Unlike the delicate denial of Vespertine, Björk the book is a lovely loud thing that can bring you to the brink of laughter and amazement: a mind-fucking journey into a willing witnesses’ head where she’s revealed in photographs and snapshots of icy atmospheres around her, childlike drawings and absurdist texts that offer — in the words of Philippe Parreno — "defining certain variables which compose [Björk]."
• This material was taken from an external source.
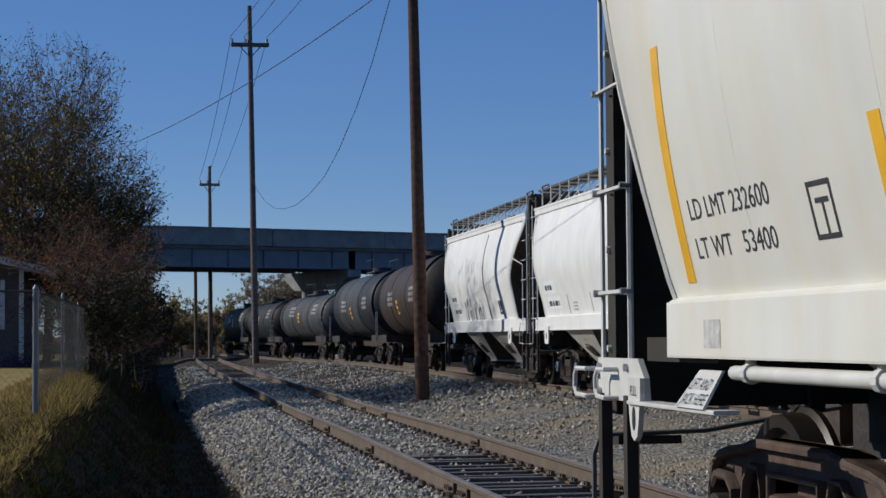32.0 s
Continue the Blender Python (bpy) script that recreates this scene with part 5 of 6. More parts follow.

Björk is a wellspring of weirdness. We are presented with richly colored photos of her as spider-web breathing demon and lady of the lilies (by Jurgen Teller), masturbating angel (by Stephane Sednaoui) and teasing water vixen (by Kate Garner). Random images — close-ups of french fries and body parts and men swallowed by their own shirts mingle with dreamy post-anime cartoons and scribbled balloon illustrations to forge something of a mad child’s diary.

This art project — which Björk intended to include a glass table-top cover that Bloomsbury deemed too expensive — and its boisterous reverie of images is matched only by its odd inclusion of texts. There’s an interview with Sir David Attenborough by Björk that pits the pair with an amazing amount of commonality. There are cryptic clippings from Icelandic author Anna Yates’ "Thyne Eyes Saw Me" and "Under the Wings of Valkyre" that are as smothering and as swallowing as the painted-over Björk snaps and unrequited kissing photos interspersed throughout the stories.

Swallowing and consumption seem to be ever-present metaphors where both Björk and Vespertine are concerned. Both exist in states where love, art and images of self can eat one alive. With this emotional gulping at stake, throughout both works, one can only wonder what’s adrift within poor Björk’s fragile mind, a mind as beautiful as it is perhaps dangerous.